Go through the listing and return every line with "link" in it.

Available data start

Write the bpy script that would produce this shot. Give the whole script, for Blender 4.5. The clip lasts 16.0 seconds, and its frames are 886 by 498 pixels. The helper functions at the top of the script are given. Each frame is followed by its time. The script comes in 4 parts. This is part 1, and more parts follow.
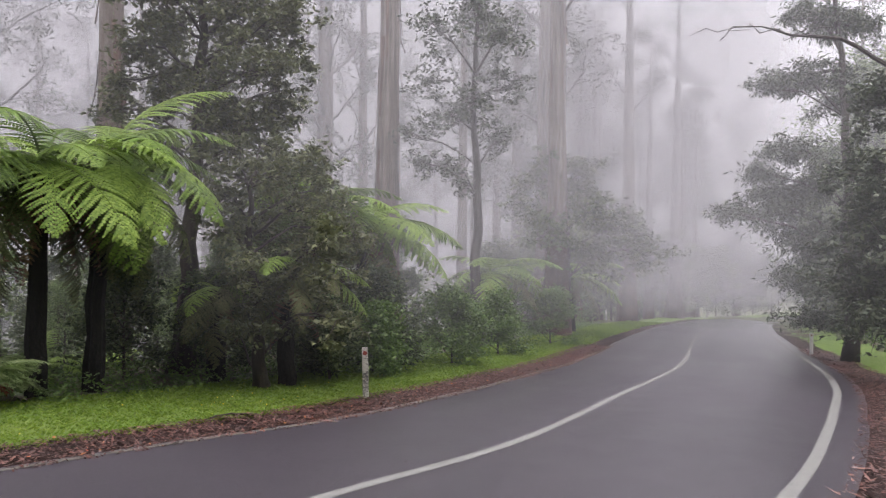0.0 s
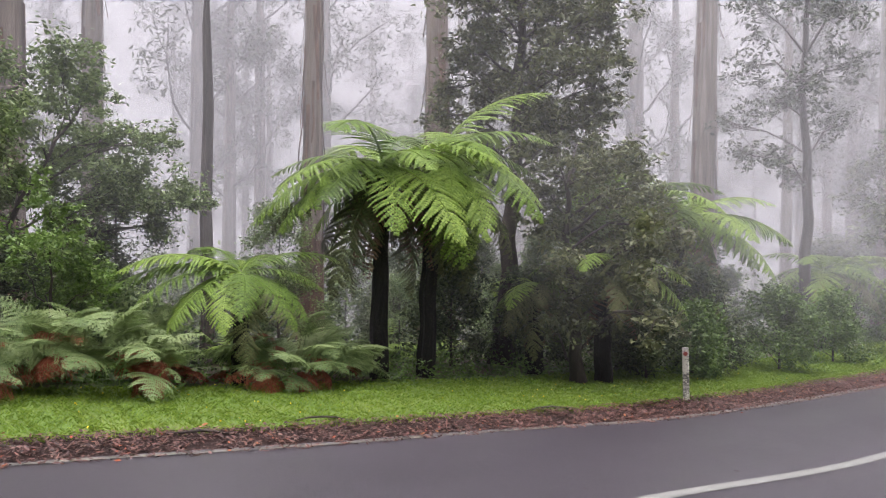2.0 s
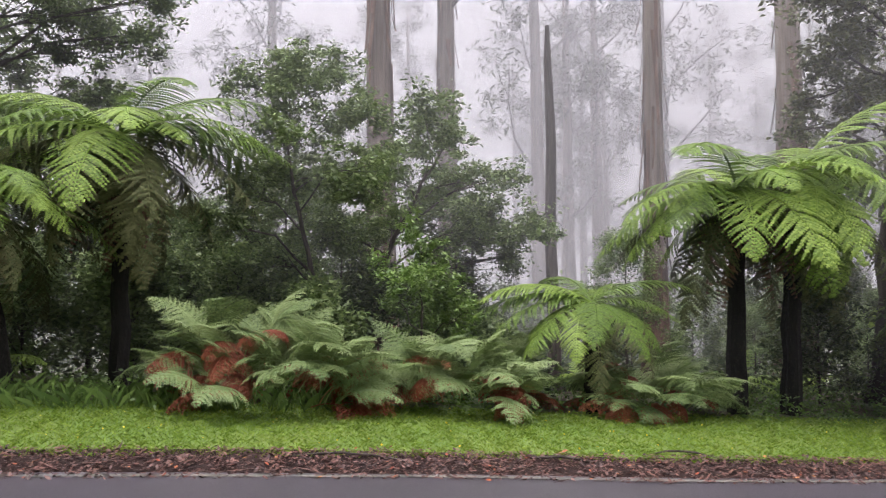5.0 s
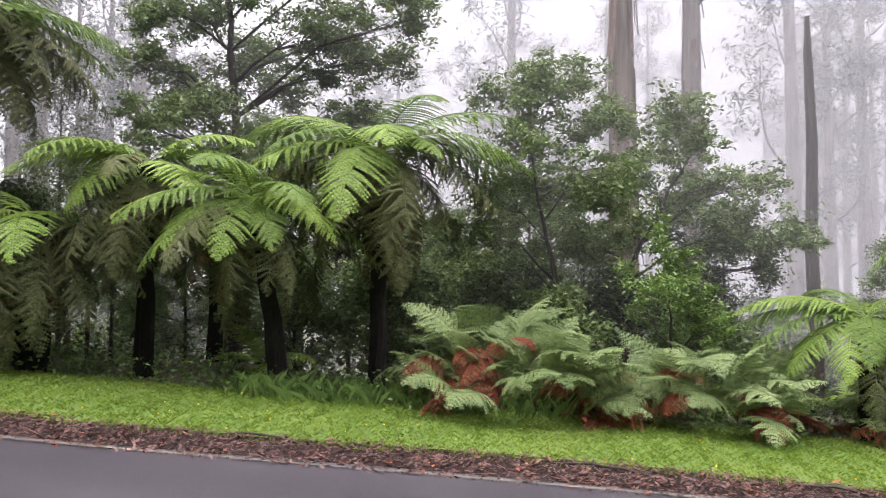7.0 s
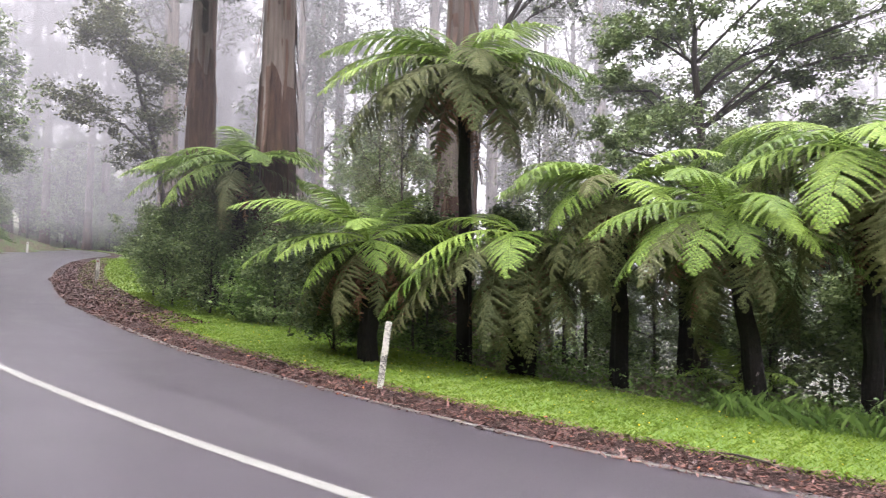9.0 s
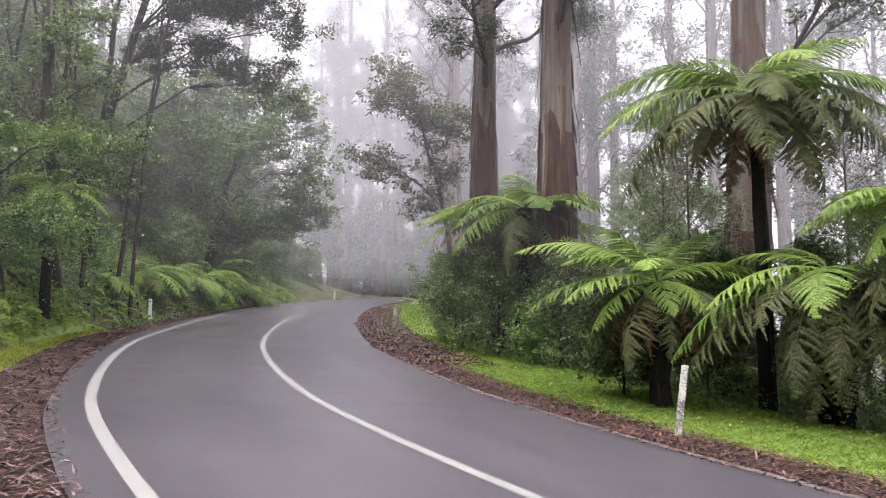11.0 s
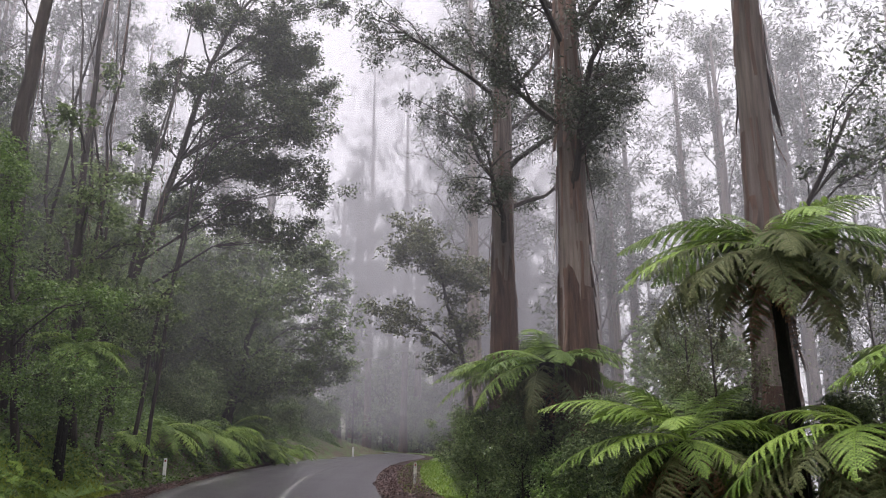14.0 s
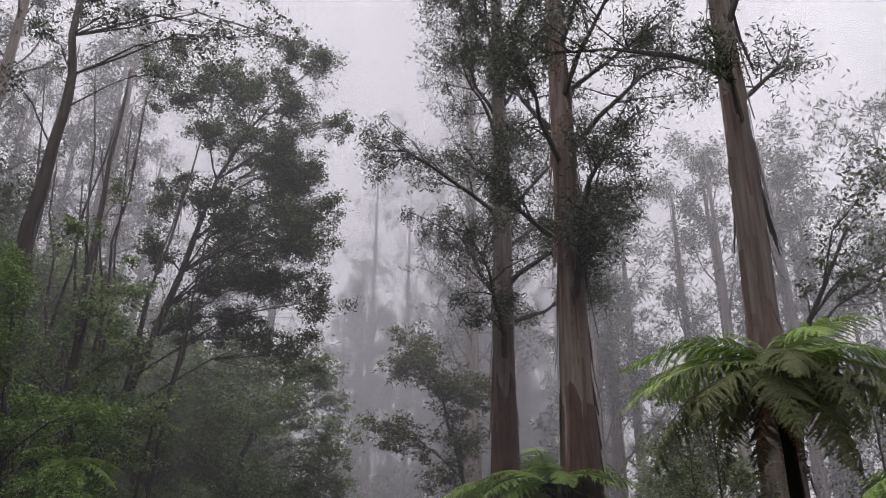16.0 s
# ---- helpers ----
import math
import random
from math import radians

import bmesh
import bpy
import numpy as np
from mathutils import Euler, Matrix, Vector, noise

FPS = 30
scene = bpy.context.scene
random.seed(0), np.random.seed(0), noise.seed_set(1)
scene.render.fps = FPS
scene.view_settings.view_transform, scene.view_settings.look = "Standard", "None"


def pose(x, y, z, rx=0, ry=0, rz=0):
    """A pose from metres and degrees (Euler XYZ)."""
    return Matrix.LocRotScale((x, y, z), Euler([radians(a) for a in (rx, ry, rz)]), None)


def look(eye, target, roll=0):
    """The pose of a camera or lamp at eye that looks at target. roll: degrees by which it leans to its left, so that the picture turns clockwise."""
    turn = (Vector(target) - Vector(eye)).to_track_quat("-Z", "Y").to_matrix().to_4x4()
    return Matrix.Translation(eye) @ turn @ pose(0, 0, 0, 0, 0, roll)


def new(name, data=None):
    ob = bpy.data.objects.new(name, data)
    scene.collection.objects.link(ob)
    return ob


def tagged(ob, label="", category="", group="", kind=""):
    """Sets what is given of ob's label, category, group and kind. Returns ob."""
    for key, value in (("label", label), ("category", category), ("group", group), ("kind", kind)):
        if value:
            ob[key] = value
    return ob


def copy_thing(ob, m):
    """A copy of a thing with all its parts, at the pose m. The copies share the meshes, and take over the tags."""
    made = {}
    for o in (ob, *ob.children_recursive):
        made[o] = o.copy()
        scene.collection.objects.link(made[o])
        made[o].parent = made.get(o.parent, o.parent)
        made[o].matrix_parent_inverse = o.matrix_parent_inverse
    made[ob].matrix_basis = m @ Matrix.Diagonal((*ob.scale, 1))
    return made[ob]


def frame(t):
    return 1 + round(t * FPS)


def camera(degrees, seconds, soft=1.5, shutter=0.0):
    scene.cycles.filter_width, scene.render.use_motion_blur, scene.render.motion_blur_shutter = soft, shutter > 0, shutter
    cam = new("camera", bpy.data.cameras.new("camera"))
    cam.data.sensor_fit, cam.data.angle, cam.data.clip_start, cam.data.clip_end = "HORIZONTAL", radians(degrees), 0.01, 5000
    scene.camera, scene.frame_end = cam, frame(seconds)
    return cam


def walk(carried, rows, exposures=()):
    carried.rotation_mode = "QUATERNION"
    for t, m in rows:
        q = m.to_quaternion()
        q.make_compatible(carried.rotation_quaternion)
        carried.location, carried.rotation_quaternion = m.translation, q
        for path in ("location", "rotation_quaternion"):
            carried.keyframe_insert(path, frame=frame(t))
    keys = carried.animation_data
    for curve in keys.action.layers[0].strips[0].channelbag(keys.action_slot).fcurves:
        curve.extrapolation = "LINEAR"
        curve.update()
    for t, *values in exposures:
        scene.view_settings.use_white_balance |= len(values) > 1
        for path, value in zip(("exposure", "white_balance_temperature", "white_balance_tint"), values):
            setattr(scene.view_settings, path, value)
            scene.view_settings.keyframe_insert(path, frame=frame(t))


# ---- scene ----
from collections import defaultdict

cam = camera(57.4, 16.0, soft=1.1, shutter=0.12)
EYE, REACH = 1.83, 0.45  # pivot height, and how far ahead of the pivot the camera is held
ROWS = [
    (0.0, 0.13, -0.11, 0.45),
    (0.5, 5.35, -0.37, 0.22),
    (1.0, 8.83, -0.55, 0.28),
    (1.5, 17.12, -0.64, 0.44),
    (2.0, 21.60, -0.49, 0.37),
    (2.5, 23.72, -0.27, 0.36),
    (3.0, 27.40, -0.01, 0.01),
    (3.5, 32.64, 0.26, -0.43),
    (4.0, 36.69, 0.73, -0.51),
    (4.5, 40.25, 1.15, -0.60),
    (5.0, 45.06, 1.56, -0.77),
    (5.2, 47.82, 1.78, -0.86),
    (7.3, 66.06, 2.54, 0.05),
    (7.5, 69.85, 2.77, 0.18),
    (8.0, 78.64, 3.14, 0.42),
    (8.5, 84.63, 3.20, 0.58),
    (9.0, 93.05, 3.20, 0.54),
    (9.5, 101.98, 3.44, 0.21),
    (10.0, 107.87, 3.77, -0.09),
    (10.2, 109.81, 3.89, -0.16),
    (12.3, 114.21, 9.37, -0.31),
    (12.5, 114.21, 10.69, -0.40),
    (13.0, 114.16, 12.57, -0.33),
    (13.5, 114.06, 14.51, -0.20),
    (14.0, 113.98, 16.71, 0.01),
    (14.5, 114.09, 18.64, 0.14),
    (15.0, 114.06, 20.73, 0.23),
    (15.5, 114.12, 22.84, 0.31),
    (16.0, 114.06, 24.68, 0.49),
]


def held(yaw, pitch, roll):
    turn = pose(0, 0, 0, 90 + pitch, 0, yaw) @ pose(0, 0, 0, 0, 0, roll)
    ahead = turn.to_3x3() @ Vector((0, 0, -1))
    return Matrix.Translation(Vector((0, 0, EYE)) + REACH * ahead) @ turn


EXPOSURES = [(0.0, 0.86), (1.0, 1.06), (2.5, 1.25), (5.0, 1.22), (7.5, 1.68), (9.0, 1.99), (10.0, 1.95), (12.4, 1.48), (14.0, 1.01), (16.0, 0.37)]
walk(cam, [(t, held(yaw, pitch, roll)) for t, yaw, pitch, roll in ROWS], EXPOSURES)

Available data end

Answer to the exercise
    scene.collection.objects.link(ob)
        scene.collection.objects.link(made[o])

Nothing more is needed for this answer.